GOAL ▸ The material below should be written out in full and exactly; pictures stay out of the copy.

DATA BLOCK ▸
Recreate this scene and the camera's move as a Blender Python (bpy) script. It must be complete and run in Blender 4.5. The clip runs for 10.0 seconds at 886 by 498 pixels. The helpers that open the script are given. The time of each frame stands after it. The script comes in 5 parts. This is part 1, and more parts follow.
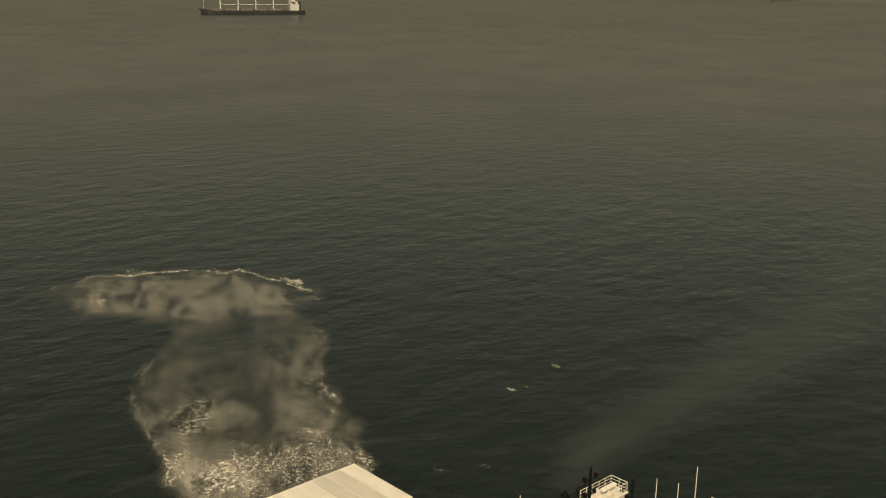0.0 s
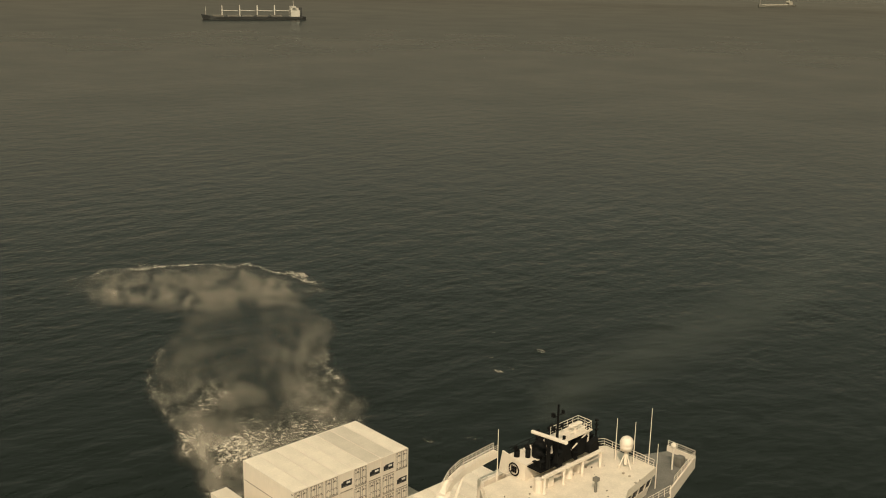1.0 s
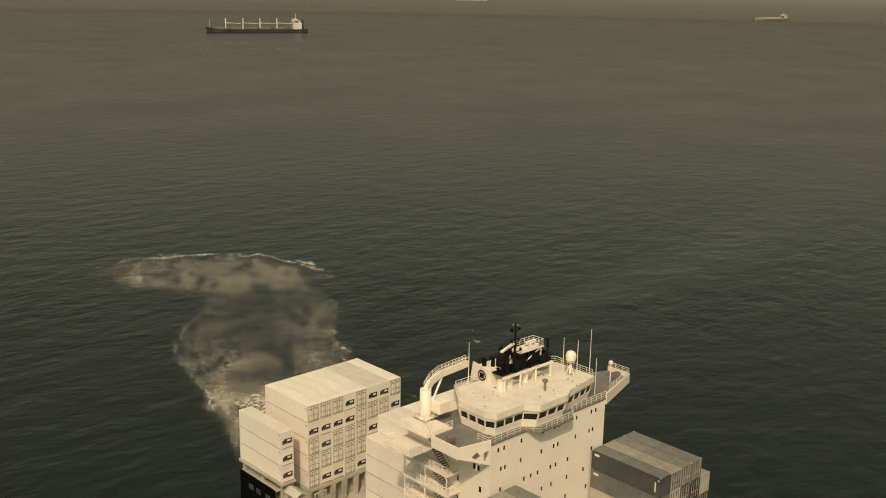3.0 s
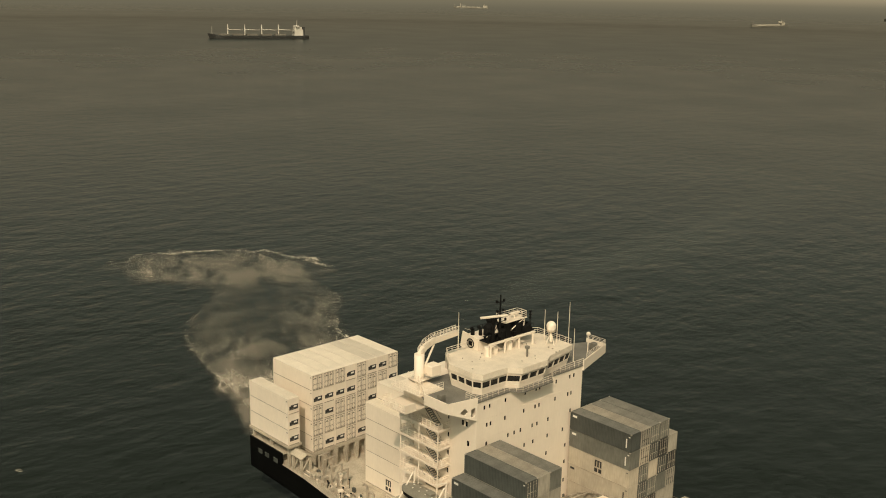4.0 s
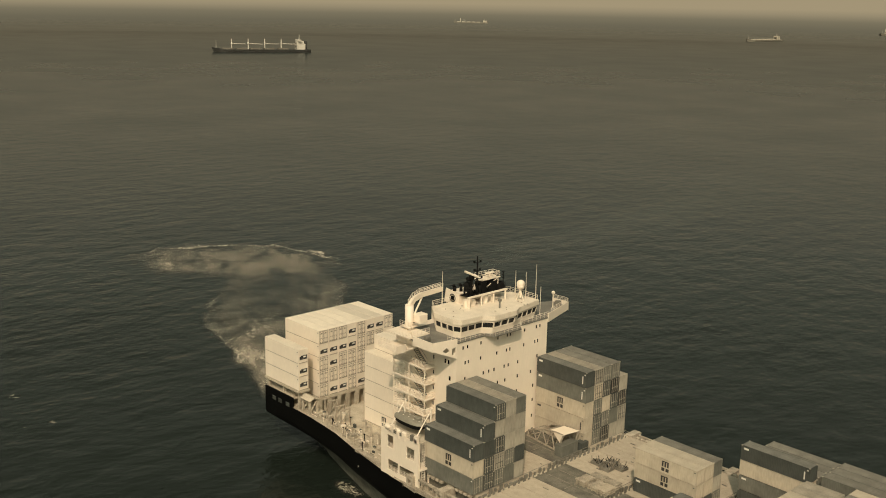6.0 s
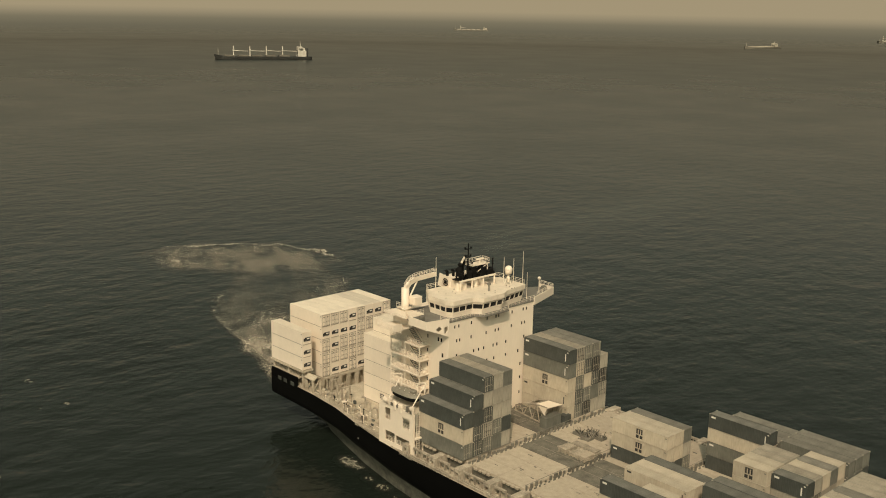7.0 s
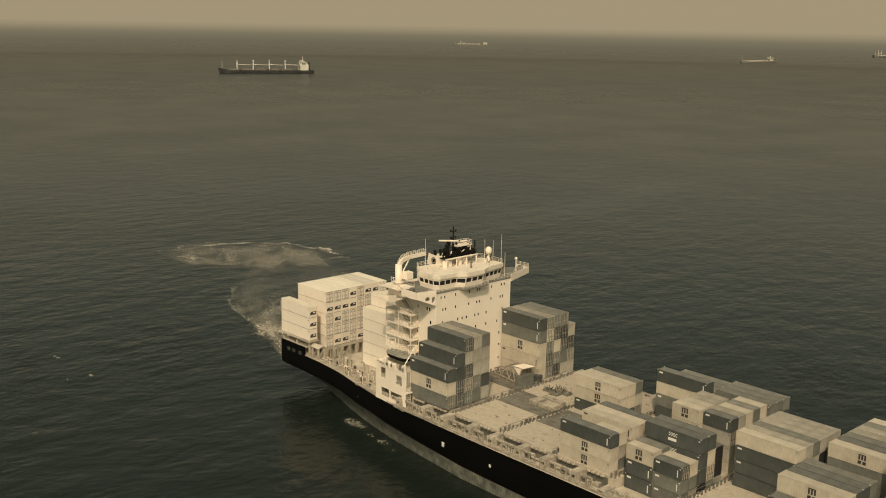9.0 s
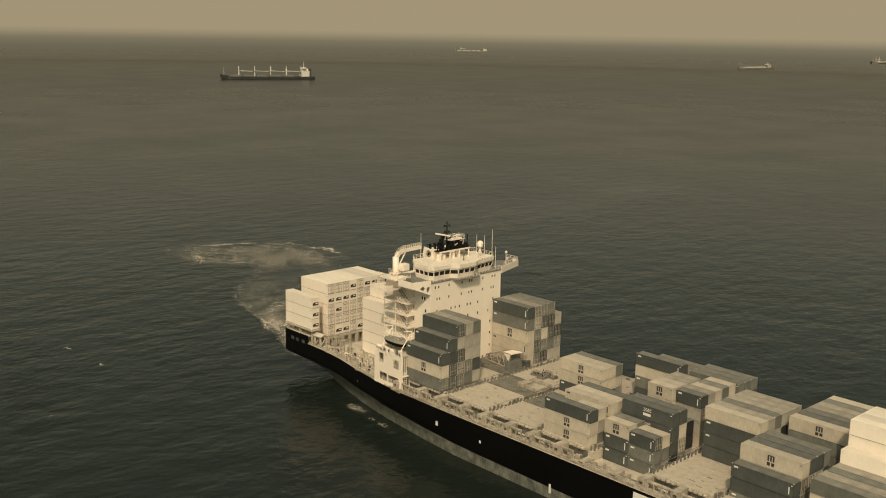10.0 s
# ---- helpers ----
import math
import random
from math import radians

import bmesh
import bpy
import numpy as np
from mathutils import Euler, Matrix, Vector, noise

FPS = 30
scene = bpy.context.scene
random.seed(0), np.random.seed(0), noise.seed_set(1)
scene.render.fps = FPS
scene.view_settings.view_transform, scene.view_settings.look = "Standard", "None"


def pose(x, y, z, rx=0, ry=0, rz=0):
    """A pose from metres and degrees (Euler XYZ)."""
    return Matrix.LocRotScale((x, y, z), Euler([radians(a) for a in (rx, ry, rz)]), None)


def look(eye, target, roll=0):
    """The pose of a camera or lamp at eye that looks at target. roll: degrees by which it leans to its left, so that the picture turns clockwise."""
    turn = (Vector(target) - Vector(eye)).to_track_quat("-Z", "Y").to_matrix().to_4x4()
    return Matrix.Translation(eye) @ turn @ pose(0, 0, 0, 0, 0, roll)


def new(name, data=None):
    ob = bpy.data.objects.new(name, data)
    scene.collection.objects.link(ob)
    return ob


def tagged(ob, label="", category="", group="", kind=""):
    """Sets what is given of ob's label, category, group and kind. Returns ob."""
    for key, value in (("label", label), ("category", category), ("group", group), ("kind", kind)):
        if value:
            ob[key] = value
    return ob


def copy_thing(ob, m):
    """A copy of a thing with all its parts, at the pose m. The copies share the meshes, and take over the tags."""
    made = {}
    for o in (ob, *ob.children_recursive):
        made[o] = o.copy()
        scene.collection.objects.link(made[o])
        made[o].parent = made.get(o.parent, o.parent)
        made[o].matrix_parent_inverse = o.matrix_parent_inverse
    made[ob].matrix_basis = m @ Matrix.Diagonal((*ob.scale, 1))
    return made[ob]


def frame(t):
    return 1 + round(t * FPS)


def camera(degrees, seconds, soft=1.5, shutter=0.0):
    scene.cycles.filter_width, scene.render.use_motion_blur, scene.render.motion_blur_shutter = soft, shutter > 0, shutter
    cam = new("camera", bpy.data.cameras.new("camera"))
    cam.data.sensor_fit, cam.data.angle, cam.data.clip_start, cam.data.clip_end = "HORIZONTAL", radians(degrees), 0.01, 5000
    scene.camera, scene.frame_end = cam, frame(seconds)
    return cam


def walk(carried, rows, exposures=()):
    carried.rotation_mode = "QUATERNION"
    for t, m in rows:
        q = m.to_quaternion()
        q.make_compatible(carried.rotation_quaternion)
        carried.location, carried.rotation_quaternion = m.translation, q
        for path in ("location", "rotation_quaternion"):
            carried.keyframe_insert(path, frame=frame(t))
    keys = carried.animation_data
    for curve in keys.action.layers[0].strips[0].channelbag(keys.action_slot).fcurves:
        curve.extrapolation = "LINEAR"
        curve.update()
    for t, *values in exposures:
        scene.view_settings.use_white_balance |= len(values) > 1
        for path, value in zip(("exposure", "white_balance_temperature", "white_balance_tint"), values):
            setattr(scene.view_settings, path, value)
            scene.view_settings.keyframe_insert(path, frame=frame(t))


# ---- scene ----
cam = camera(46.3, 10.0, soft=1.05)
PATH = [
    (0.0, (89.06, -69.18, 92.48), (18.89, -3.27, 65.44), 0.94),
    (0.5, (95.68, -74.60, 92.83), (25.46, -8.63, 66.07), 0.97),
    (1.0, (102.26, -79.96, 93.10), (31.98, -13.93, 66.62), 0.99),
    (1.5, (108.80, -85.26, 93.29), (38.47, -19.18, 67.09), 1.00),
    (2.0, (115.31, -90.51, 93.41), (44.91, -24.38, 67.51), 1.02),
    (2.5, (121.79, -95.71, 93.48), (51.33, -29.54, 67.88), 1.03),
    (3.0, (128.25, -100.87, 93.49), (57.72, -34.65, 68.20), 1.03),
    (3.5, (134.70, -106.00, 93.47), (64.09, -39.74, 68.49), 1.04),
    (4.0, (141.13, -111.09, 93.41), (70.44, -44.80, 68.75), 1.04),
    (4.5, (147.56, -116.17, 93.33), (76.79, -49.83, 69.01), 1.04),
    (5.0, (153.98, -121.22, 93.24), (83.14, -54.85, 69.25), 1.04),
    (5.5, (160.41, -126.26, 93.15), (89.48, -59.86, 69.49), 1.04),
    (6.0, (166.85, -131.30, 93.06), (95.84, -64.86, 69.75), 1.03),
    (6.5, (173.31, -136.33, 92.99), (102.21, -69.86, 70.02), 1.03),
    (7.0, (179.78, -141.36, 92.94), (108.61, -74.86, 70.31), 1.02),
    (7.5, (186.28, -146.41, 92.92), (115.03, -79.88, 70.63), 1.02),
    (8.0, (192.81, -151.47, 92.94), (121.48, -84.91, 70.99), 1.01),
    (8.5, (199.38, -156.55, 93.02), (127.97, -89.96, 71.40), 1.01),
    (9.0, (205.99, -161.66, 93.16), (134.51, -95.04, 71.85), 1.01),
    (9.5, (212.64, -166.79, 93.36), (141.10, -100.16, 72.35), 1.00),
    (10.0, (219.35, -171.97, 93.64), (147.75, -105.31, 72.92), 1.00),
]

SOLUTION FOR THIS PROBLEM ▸
Recreate this scene and the camera's move as a Blender Python (bpy) script. It must be complete and run in Blender 4.5. The clip runs for 10.0 seconds at 886 by 498 pixels. The helpers that open the script are given. The time of each frame stands after it. The script comes in 5 parts. This is part 1, and more parts follow.
0.0 s
1.0 s
3.0 s
4.0 s
6.0 s
7.0 s
9.0 s
10.0 s
# ---- helpers ----
import math
import random
from math import radians

import bmesh
import bpy
import numpy as np
from mathutils import Euler, Matrix, Vector, noise

FPS = 30
scene = bpy.context.scene
random.seed(0), np.random.seed(0), noise.seed_set(1)
scene.render.fps = FPS
scene.view_settings.view_transform, scene.view_settings.look = "Standard", "None"


def pose(x, y, z, rx=0, ry=0, rz=0):
    """A pose from metres and degrees (Euler XYZ)."""
    return Matrix.LocRotScale((x, y, z), Euler([radians(a) for a in (rx, ry, rz)]), None)


def look(eye, target, roll=0):
    """The pose of a camera or lamp at eye that looks at target. roll: degrees by which it leans to its left, so that the picture turns clockwise."""
    turn = (Vector(target) - Vector(eye)).to_track_quat("-Z", "Y").to_matrix().to_4x4()
    return Matrix.Translation(eye) @ turn @ pose(0, 0, 0, 0, 0, roll)


def new(name, data=None):
    ob = bpy.data.objects.new(name, data)
    scene.collection.objects.link(ob)
    return ob


def tagged(ob, label="", category="", group="", kind=""):
    """Sets what is given of ob's label, category, group and kind. Returns ob."""
    for key, value in (("label", label), ("category", category), ("group", group), ("kind", kind)):
        if value:
            ob[key] = value
    return ob


def copy_thing(ob, m):
    """A copy of a thing with all its parts, at the pose m. The copies share the meshes, and take over the tags."""
    made = {}
    for o in (ob, *ob.children_recursive):
        made[o] = o.copy()
        scene.collection.objects.link(made[o])
        made[o].parent = made.get(o.parent, o.parent)
        made[o].matrix_parent_inverse = o.matrix_parent_inverse
    made[ob].matrix_basis = m @ Matrix.Diagonal((*ob.scale, 1))
    return made[ob]


def frame(t):
    return 1 + round(t * FPS)


def camera(degrees, seconds, soft=1.5, shutter=0.0):
    scene.cycles.filter_width, scene.render.use_motion_blur, scene.render.motion_blur_shutter = soft, shutter > 0, shutter
    cam = new("camera", bpy.data.cameras.new("camera"))
    cam.data.sensor_fit, cam.data.angle, cam.data.clip_start, cam.data.clip_end = "HORIZONTAL", radians(degrees), 0.01, 5000
    scene.camera, scene.frame_end = cam, frame(seconds)
    return cam


def walk(carried, rows, exposures=()):
    carried.rotation_mode = "QUATERNION"
    for t, m in rows:
        q = m.to_quaternion()
        q.make_compatible(carried.rotation_quaternion)
        carried.location, carried.rotation_quaternion = m.translation, q
        for path in ("location", "rotation_quaternion"):
            carried.keyframe_insert(path, frame=frame(t))
    keys = carried.animation_data
    for curve in keys.action.layers[0].strips[0].channelbag(keys.action_slot).fcurves:
        curve.extrapolation = "LINEAR"
        curve.update()
    for t, *values in exposures:
        scene.view_settings.use_white_balance |= len(values) > 1
        for path, value in zip(("exposure", "white_balance_temperature", "white_balance_tint"), values):
            setattr(scene.view_settings, path, value)
            scene.view_settings.keyframe_insert(path, frame=frame(t))


# ---- scene ----
cam = camera(46.3, 10.0, soft=1.05)
PATH = [
    (0.0, (89.06, -69.18, 92.48), (18.89, -3.27, 65.44), 0.94),
    (0.5, (95.68, -74.60, 92.83), (25.46, -8.63, 66.07), 0.97),
    (1.0, (102.26, -79.96, 93.10), (31.98, -13.93, 66.62), 0.99),
    (1.5, (108.80, -85.26, 93.29), (38.47, -19.18, 67.09), 1.00),
    (2.0, (115.31, -90.51, 93.41), (44.91, -24.38, 67.51), 1.02),
    (2.5, (121.79, -95.71, 93.48), (51.33, -29.54, 67.88), 1.03),
    (3.0, (128.25, -100.87, 93.49), (57.72, -34.65, 68.20), 1.03),
    (3.5, (134.70, -106.00, 93.47), (64.09, -39.74, 68.49), 1.04),
    (4.0, (141.13, -111.09, 93.41), (70.44, -44.80, 68.75), 1.04),
    (4.5, (147.56, -116.17, 93.33), (76.79, -49.83, 69.01), 1.04),
    (5.0, (153.98, -121.22, 93.24), (83.14, -54.85, 69.25), 1.04),
    (5.5, (160.41, -126.26, 93.15), (89.48, -59.86, 69.49), 1.04),
    (6.0, (166.85, -131.30, 93.06), (95.84, -64.86, 69.75), 1.03),
    (6.5, (173.31, -136.33, 92.99), (102.21, -69.86, 70.02), 1.03),
    (7.0, (179.78, -141.36, 92.94), (108.61, -74.86, 70.31), 1.02),
    (7.5, (186.28, -146.41, 92.92), (115.03, -79.88, 70.63), 1.02),
    (8.0, (192.81, -151.47, 92.94), (121.48, -84.91, 70.99), 1.01),
    (8.5, (199.38, -156.55, 93.02), (127.97, -89.96, 71.40), 1.01),
    (9.0, (205.99, -161.66, 93.16), (134.51, -95.04, 71.85), 1.01),
    (9.5, (212.64, -166.79, 93.36), (141.10, -100.16, 72.35), 1.00),
    (10.0, (219.35, -171.97, 93.64), (147.75, -105.31, 72.92), 1.00),
]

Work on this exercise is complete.